No, that's highly unlikely to happen. The reasons are:
- Assuming the KLM 747 used flaps 20 for take-off, still, they had crossed the proximity of maneuvering the aircraft off avoiding a collision. Even if he runs the flaps to full, he will have to prematurely rotate, because the flap extension won't be quick enough to reduce the Vr to a lesser speed.
- Thick fog had limited the visibility and the crew spotted the other aircraft when they had crossed the threshold to practically avoid a collision by adding full flaps and rotating into the air.
- Plus, the angle of attack of the KLM aircraft was way too high, needless to mention, out of desperation the captain rotated the aircraft into the air violently causing a tailstrike.
Who wouldn't panic when they see a 747 taxiing head on, while on take-off roll and at 140 knots?!?!
Many other things could've avoided the collision:
- A more accurate and precise handling from the ATC. While the KLM co-pilot used an unusual phrase on the transmission to the tower saying "We are at take-off", the tower responded saying "OK". Reportedly, the controller crew had been listening to a football match on radio.
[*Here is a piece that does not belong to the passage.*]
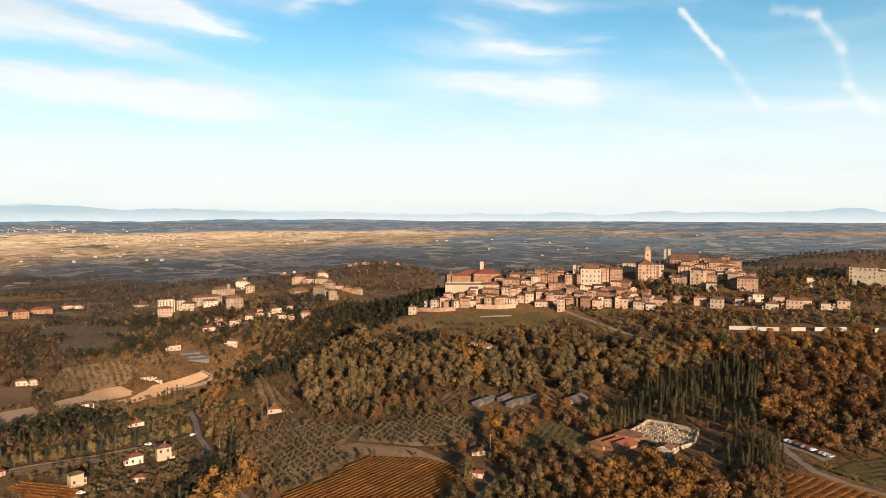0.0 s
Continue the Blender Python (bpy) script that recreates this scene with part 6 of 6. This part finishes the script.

- After the threat at Gran Canaria International Airport had been contained, authorities reopened the airport. The Pan Am aircraft was ready to depart, but the KLM plane and a refueling vehicle obstructed the way to the active runway. The Pan Am aircraft was unable to maneuver around the fueling KLM, reach the runway and depart due to a lack of just 12 ft (3.7 m) of clearance. Captain had decided to fully refuel at Los Rodeos instead of Las Palmas, apparently to save time. The refueling took about 35 minutes.